Entries provided.
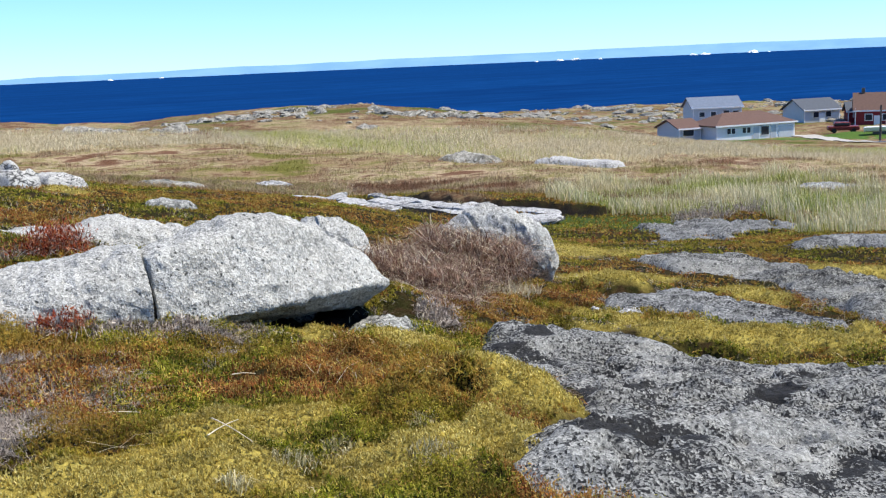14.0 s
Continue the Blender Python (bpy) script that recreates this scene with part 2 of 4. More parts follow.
moss = ramp(n, l, mid_n, [(0.3, (0.2, 0.15, 0.03)), (0.65, (0.4, 0.32, 0.075))])
strawc = ramp(n, l, mid_n, [(0.3, (0.26, 0.19, 0.1)), (0.5, (0.44, 0.35, 0.2)), (0.7, (0.55, 0.46, 0.29))])
lawn = ramp(n, l, mid_n, [(0.3, (0.06, 0.11, 0.02)), (0.7, (0.1, 0.17, 0.035))])
turf = ramp(n, l, noise_node(n, l, 0.26, 7, 0.66, stretch=(0.6, 1.0, 1), offset=(6, 2, 0)), [(0.39, (0.14, 0.13, 0.028)), (0.44, (0.3, 0.22, 0.12)), (0.475, (0.12, 0.055, 0.03)), (0.5, (0.4, 0.32, 0.19)), (0.525, (0.16, 0.14, 0.032)), (0.56, (0.44, 0.34, 0.21)), (0.6, (0.15, 0.075, 0.042))])
heath = mix(n, l, zone.outputs[1], heath, turf)
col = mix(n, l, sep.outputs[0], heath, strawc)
col = mix(n, l, sep.outputs[1], col, moss)
col = mix(n, l, sep.outputs[2], col, lawn)
peat = n.new("ShaderNodeVertexColor")
peat.layer_name = "peat"
wet = n.new("ShaderNodeSeparateColor")
l.new(peat.outputs[0], wet.inputs[0])
far = ramp(n, l, noise_node(n, l, 0.11, 8, 0.7, offset=(2, 2, 7)), [(0.38, (0.09, 0.1, 0.02)), (0.45, (0.2, 0.15, 0.07)), (0.5, (0.13, 0.06, 0.035)), (0.56, (0.32, 0.25, 0.14)), (0.62, (0.12, 0.12, 0.03))])
col = mix(n, l, wet.outputs[1], col, mix(n, l, sep.outputs[2], far, lawn))
# Near-black for peat, and for shade painted at the bank and under the boulder.
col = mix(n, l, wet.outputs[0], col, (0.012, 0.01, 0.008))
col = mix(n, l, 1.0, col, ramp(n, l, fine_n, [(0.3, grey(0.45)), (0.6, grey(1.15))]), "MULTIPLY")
l.new(col, b.inputs["Base Color"])
bump(n, l, b, mix(n, l, 0.5, mid_n, fine_n), 0.8, 0.05)


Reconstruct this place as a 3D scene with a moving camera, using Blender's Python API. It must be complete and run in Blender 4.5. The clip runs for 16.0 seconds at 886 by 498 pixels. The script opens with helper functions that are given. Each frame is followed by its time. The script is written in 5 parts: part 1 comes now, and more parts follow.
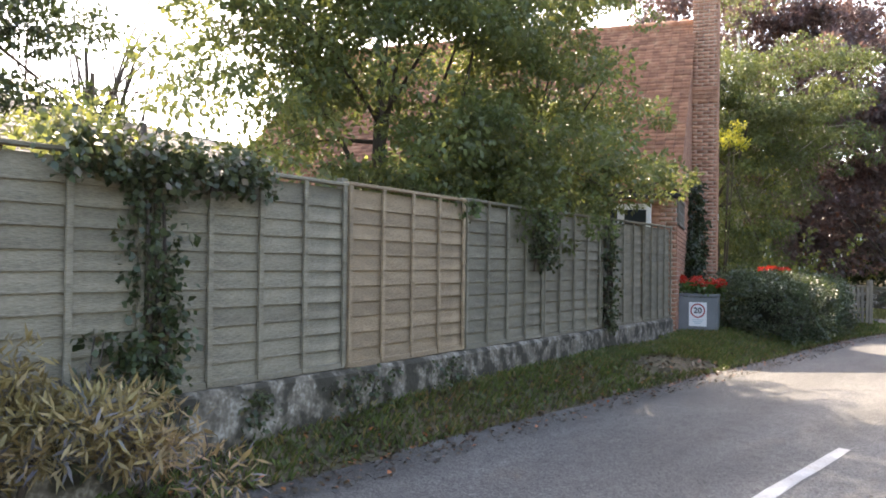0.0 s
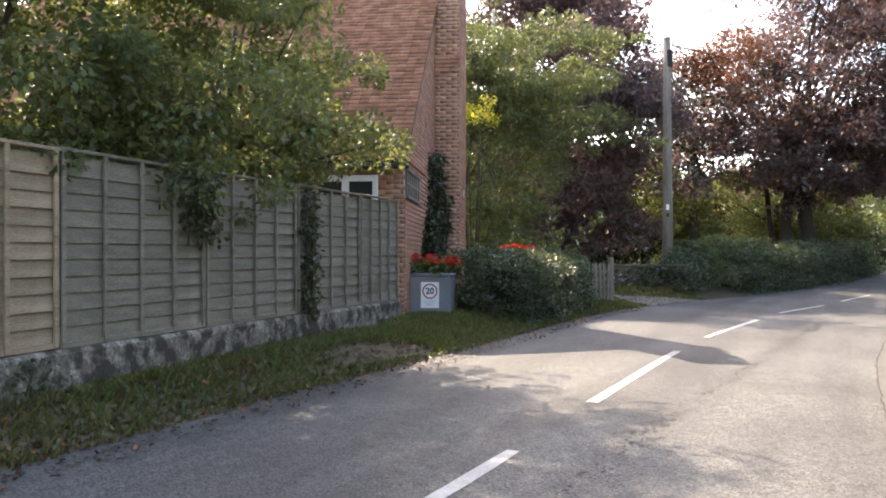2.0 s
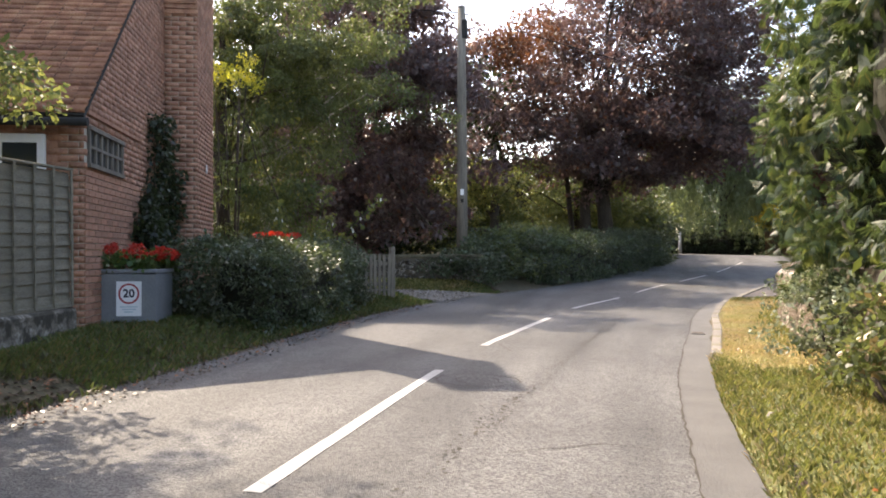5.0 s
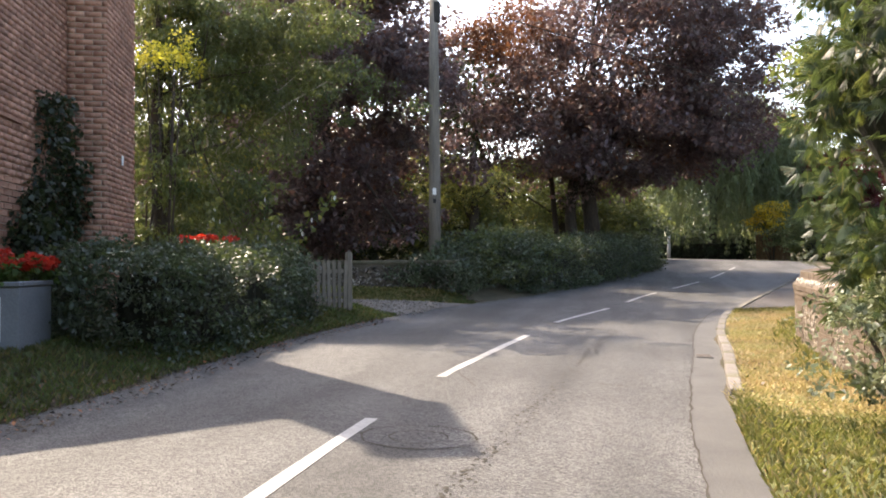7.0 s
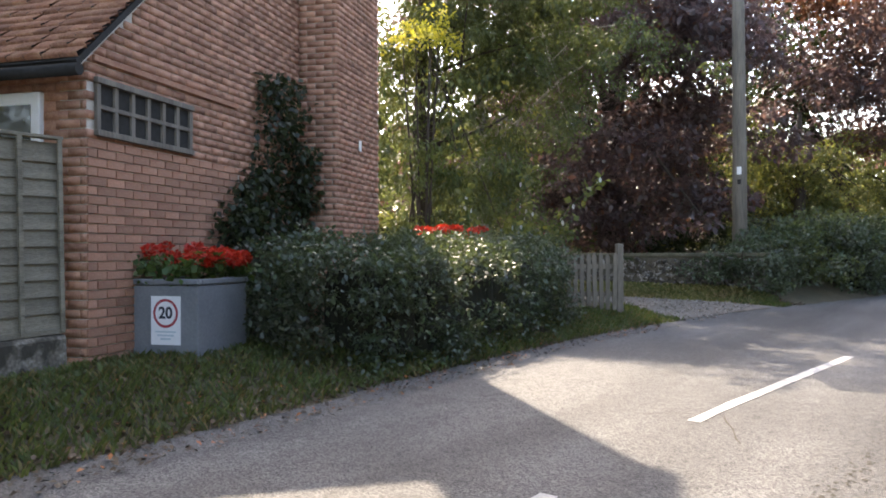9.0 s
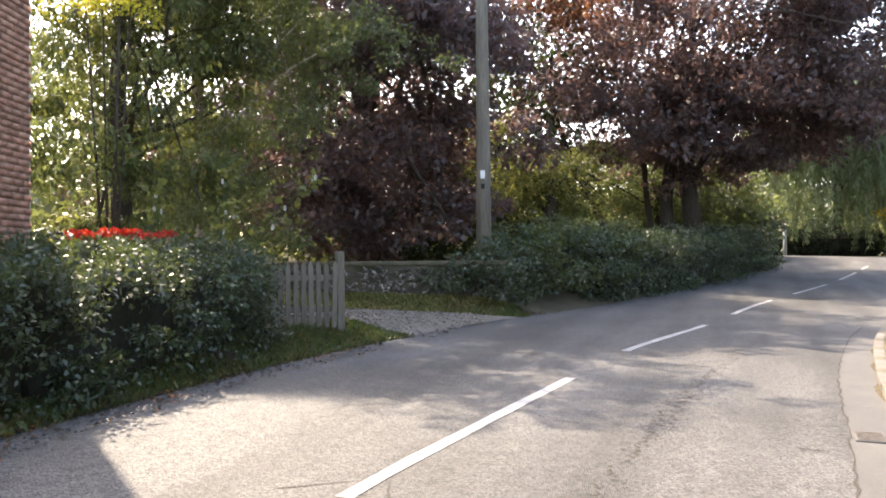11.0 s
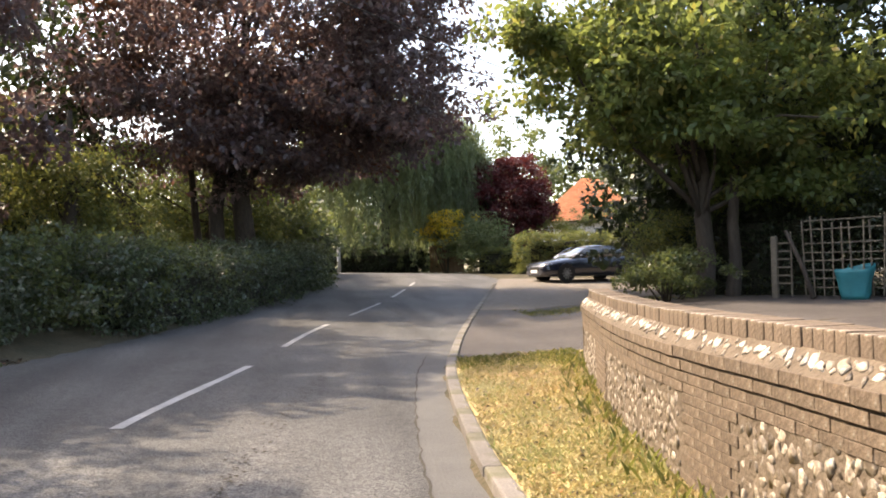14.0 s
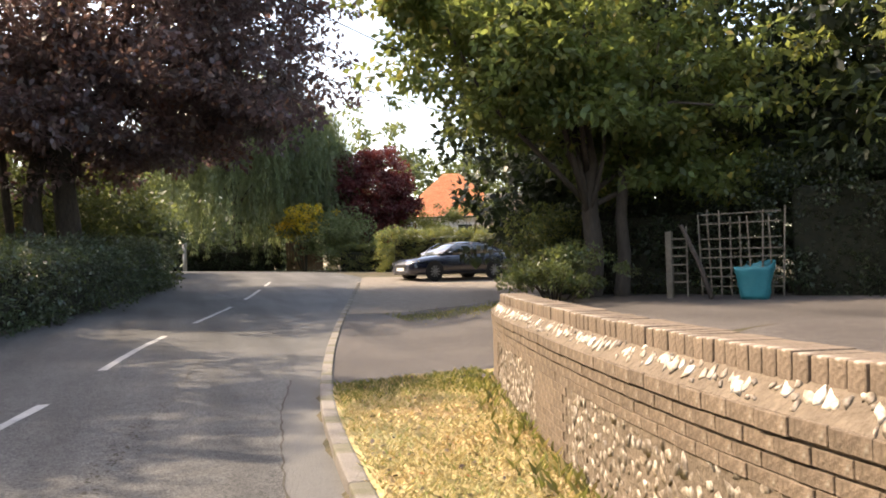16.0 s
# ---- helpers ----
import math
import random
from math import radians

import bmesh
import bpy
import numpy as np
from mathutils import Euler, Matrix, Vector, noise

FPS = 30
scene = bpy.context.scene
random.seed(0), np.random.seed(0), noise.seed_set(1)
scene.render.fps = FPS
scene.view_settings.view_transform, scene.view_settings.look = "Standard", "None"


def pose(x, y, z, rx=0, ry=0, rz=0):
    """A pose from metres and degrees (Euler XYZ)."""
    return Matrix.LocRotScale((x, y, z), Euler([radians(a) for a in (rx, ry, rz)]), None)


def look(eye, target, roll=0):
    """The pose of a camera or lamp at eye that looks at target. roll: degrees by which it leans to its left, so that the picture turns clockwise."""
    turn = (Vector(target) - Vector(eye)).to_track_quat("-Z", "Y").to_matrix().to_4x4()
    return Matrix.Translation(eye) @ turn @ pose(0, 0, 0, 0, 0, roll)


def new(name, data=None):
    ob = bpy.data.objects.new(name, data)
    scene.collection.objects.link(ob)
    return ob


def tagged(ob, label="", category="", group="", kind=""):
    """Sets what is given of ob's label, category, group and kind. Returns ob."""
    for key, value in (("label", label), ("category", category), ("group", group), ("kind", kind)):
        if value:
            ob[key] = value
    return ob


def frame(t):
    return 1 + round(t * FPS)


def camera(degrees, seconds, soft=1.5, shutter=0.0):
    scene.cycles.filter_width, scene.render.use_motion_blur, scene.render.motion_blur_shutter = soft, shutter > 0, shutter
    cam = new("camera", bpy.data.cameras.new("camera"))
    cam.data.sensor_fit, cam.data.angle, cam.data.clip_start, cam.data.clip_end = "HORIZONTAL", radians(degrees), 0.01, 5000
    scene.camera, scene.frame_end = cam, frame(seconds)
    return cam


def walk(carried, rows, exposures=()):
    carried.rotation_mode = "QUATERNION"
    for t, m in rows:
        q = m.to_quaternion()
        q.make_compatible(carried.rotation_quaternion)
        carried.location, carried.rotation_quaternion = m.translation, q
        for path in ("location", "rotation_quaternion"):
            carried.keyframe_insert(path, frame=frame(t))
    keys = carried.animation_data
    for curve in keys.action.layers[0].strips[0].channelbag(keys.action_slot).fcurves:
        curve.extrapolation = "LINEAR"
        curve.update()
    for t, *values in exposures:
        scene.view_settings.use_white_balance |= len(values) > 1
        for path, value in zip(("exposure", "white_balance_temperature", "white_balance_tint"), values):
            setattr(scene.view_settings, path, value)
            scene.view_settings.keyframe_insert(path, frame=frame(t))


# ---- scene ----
cam = camera(58.0, 16.0, soft=1.8)
METRES, EYE, TILT, LEAN, TURN = 16.358, 1.278, 0.0, 0.0, 41.7
ROWS = [
    (0.0, 0.0, 0.0, 0.0, -0.05, 2.04, -1.27),
    (0.5, 0.0223, 0.0214, 0.0008, -1.87, 2.38, -1.12),
    (1.0, 0.0431, 0.0442, -0.0012, -7.2, 3.5, -0.75),
    (1.5, 0.0656, 0.0636, -0.0041, -11.72, 3.07, -0.46),
    (2.0, 0.0867, 0.0839, -0.0053, -14.45, 1.29, -0.2),
    (2.5, 0.1079, 0.1094, -0.0033, -20.41, 1.98, -0.06),
    (3.0, 0.1286, 0.1315, -0.0034, -21.66, 2.33, 0.01),
    (3.5, 0.1485, 0.1533, -0.0032, -25.28, 3.11, 0.17),
    (3.7, 0.1562, 0.1621, -0.0031, -26.7, 2.41, 0.1),
    (5.8, 0.2343, 0.2586, -0.0029, -27.92, 0.44, 0.0),
    (6.0, 0.2421, 0.2686, -0.0029, -29.94, 1.3, 0.07),
    (6.5, 0.2621, 0.2939, -0.0019, -31.85, 1.04, 0.35),
    (7.0, 0.282, 0.3183, -0.0008, -28.28, 0.89, 0.25),
    (7.5, 0.3036, 0.3443, 0.0004, -24.99, 1.22, 0.34),
    (8.0, 0.327, 0.3681, 0.0006, -16.42, 0.94, 0.14),
    (8.2, 0.3357, 0.3775, 0.0007, -13.25, 0.58, 0.16),
    (9.2, 0.3775, 0.424, 0.0016, -5.2, 0.35, 0.2),
    (10.3, 0.4191, 0.4702, 0.0027, -9.7, 0.15, 0.26),
    (10.5, 0.4269, 0.4787, 0.0027, -11.74, 0.27, 0.26),
    (11.0, 0.4474, 0.5002, 0.0026, -21.05, 0.75, 0.47),
    (11.5, 0.4691, 0.5239, 0.0031, -29.17, 0.69, 0.7),
    (12.0, 0.4895, 0.5466, 0.0047, -31.68, 0.62, 0.72),
    (12.5, 0.5123, 0.572, 0.0054, -39.65, 0.41, 0.85),
    (13.0, 0.5348, 0.5943, 0.0056, -45.08, 1.15, 0.81),
    (13.5, 0.5571, 0.6184, 0.0041, -48.67, 2.09, 0.94),
    (14.0, 0.5798, 0.6426, 0.0052, -51.73, 1.57, 1.19),
    (14.5, 0.6033, 0.6639, 0.0066, -55.41, 0.76, 1.27),
    (15.0, 0.6281, 0.6877, 0.0076, -61.53, 0.64, 1.53),
    (15.5, 0.6538, 0.7096, 0.0078, -61.84, 0.71, 1.37),
    (16.0, 0.6773, 0.7318, 0.0076, -62.04, 1.13, 1.4),
]
walk(cam, [(t, pose(0, 0, EYE, TILT, LEAN, TURN) @ pose(METRES * x, METRES * y, METRES * z, 90 + pitch, roll, yaw)) for t, x, y, z, yaw, pitch, roll in ROWS], [(0.0, 2.9, 7800, 15), (3.0, 2.5, 7700, 15), (6.0, 2.3, 7600, 15), (7.5, 2.3, 7600, 15), (8.2, 2.55, 7600, 15), (11.0, 2.75, 7700, 15), (12.5, 2.25, 7900, 15), (16.0, 2.25, 8200, 15)])

# ---- world and sun ----
SUN_AZ = Vector((-0.795, 0.607, 0)).normalized()
SUN_EL = radians(47)
world = bpy.data.worlds.new("sky")
scene.world = world
world.use_nodes = True
wn = world.node_tree.nodes
sky = wn.new("ShaderNodeTexSky")
sky.sky_type = "NISHITA"
sky.sun_disc = False
sky.sun_elevation = SUN_EL
sky.sun_rotation = math.atan2(SUN_AZ.x, SUN_AZ.y)
sky.dust_density = 2.0
wn["Background"].inputs["Strength"].default_value = 0.15
world.node_tree.links.new(sky.outputs["Color"], wn["Background"].inputs["Color"])
sun = new("sun", bpy.data.lights.new("sun", "SUN"))
sun.data.energy = 2.2
sun.data.angle = radians(0.55)
sun.data.color = (1.0, 0.93, 0.82)
sun_dir = Vector((SUN_AZ.x * math.cos(SUN_EL), SUN_AZ.y * math.cos(SUN_EL), math.sin(SUN_EL)))
sun.matrix_world = look(sun_dir * 60, (0, 0, 0))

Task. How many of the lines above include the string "that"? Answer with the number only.

The answer. 3